- Born: 1863 Parshuram, Feni, Bengal Presidency, British India
- Died: 1926 (aged 62–63)
- Citizenship: British India
- Education: Dhaka College
- Occupations: Educationist, writer, social worker
- Notable work: Establishment of Dhaka Mussalman Suhrid Sammilani, Mussalman Shiksa Sabha
- Parent: Amzad Ali (Father)
- Relatives: Habibullah Bahar Chowdhury (grandchild), Shamsunnahar Mahmud (grandchild)
- Awards: Khan Bahadur

= Abdul Aziz (writer) =

Bengali educationist, writer and social worker

Khan Bahadur Abdul Aziz (1863–1926) was an educationist, writer and social worker from Bengal Presidency.

==Early life and career==
Aziz was born into a Bengali Muslim family in Parshuram, Feni which was then in Noakhali District, Bengal Presidency. His father, Amjad Ali, was a personal assistant to the Commissioner of Chittagong division. Aziz graduated from Dhaka College in 1886. He was the first graduate of Chittagong Division. He started his career as a teacher at the Education Department of the Provincial Government. Later he became sub-inspector of schools.

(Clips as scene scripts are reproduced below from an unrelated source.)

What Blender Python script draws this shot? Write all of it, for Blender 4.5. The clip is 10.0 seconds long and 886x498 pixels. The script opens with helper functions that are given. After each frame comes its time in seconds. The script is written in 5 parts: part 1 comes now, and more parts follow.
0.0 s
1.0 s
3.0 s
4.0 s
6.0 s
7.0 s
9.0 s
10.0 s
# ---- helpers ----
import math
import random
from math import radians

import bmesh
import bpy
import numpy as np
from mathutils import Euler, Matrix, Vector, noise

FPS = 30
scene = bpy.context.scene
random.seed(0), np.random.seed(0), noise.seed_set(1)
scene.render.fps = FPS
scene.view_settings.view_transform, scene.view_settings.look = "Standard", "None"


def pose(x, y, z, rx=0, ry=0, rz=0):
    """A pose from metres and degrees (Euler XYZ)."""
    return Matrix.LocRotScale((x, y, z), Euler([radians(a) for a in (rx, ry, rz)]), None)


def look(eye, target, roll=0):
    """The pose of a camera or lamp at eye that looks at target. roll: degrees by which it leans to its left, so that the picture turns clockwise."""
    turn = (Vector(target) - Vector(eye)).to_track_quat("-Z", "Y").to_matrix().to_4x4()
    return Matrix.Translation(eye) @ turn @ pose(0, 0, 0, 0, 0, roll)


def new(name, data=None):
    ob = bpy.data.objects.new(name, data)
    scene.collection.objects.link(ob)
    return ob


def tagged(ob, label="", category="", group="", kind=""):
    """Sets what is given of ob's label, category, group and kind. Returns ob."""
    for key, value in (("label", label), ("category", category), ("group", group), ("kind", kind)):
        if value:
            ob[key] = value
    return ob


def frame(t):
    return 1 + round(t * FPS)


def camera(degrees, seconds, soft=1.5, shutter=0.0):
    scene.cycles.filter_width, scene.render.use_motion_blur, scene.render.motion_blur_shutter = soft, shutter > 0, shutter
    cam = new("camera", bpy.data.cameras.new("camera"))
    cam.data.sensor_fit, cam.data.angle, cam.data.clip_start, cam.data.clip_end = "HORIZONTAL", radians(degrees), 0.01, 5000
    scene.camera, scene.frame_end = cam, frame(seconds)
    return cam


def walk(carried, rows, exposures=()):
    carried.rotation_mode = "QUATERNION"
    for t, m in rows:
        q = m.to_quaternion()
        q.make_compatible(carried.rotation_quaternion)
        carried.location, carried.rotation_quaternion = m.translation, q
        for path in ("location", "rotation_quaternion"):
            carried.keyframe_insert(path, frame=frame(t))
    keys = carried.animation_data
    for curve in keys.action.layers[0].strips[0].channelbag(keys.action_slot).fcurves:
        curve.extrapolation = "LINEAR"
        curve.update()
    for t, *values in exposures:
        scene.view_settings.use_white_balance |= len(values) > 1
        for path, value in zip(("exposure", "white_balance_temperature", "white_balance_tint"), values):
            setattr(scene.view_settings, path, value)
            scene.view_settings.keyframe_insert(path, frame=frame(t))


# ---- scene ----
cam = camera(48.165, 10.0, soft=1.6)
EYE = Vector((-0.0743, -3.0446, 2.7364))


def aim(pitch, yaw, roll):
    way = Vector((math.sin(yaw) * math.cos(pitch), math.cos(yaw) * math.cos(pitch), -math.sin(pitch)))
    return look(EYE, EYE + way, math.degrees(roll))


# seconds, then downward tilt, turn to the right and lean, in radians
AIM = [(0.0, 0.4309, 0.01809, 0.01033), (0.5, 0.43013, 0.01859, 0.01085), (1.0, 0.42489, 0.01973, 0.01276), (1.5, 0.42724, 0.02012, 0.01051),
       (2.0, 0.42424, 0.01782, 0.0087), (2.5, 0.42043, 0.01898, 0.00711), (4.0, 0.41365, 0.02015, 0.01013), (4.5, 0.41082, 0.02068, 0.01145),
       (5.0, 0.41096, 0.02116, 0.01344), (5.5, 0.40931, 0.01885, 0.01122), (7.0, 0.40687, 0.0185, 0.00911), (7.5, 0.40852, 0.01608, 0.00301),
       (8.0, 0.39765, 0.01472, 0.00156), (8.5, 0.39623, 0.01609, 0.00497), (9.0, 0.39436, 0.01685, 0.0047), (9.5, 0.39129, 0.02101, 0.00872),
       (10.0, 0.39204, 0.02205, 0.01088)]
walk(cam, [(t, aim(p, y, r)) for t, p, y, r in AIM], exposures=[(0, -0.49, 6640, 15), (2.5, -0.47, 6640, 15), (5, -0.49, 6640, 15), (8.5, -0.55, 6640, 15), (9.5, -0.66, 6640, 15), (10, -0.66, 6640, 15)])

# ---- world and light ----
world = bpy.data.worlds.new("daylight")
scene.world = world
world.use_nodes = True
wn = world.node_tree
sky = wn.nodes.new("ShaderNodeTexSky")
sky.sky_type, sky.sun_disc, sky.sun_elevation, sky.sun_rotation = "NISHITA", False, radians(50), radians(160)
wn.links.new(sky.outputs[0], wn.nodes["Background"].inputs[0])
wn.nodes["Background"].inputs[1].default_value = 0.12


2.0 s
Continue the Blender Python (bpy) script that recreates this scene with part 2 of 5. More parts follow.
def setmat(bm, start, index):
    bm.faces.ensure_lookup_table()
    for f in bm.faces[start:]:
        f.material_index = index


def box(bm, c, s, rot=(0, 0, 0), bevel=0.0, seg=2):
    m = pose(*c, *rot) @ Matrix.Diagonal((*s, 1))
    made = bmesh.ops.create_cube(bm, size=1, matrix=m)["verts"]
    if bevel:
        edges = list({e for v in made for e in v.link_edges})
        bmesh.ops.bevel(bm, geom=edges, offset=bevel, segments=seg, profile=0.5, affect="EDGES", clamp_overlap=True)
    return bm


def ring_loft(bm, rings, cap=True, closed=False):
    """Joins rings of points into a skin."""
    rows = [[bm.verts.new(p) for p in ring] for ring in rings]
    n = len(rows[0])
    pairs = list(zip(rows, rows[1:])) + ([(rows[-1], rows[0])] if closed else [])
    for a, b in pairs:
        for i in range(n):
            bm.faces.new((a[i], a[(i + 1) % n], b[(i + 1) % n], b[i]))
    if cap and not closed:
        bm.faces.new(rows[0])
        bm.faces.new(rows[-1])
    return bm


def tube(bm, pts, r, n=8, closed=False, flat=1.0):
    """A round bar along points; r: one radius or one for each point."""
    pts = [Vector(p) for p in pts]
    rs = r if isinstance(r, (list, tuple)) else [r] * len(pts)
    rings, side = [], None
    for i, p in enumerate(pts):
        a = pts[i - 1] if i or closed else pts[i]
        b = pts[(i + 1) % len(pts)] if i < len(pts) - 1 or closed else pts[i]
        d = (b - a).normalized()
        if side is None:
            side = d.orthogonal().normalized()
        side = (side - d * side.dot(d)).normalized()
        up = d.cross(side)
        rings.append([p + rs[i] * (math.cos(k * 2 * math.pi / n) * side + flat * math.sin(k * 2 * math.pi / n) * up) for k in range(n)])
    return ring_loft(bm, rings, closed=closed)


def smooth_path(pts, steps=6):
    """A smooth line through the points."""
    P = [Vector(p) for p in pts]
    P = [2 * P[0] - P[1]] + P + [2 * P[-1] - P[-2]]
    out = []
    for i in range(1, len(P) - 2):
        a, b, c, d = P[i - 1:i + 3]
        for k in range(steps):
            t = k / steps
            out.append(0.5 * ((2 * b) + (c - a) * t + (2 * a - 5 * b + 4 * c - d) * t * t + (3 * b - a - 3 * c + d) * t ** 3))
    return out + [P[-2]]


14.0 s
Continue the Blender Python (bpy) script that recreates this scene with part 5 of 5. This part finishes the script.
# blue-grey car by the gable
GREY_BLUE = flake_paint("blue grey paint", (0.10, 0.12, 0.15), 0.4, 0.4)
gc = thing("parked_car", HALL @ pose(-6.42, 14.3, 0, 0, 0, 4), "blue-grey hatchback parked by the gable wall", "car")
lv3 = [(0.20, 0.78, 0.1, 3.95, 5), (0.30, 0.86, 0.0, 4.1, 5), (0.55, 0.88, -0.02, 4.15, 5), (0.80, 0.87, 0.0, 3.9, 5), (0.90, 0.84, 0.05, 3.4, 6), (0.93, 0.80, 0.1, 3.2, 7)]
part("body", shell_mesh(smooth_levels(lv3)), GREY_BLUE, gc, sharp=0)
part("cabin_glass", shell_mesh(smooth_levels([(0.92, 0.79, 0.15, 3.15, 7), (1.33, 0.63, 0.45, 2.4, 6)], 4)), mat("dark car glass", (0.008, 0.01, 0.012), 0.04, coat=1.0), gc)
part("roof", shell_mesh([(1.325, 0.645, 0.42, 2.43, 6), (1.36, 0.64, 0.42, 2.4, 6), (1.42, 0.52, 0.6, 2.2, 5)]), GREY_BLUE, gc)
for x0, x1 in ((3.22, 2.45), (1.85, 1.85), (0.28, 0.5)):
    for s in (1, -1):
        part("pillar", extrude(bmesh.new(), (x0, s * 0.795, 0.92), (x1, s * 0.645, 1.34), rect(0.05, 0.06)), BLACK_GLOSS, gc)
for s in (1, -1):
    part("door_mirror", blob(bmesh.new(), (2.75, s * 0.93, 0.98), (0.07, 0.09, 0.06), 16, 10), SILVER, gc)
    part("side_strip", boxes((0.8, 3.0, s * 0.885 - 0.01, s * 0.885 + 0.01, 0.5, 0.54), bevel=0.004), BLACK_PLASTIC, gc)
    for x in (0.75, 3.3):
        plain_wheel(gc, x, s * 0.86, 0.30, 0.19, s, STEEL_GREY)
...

In 1883, he established the "Dhaka Mussalman Suhrid Sammilani" and later "Mussalman Shiksa Sabha" in Chittagong. He founded Victoria Islam Hostel, Kabiruddin Memorial Library, Free Islamia Reading Room and Anjumane Ashate Islam (1896).

==Literary works==
Aziz wrote Ubedi Biyog, Kavita Kalika (1885) and Mayadnol Ulum (1892).

==Personal life==
Two of the grandchildren of Aziz were Habibullah Bahar Chowdhury and Shamsunnahar Mahmud. Poet Kazi Nazrul Islam composed an elegy "Banglar Aziz" (Aziz of Bengal) on Aziz's death. British government awarded him Khan Bahadur in recognition of his services.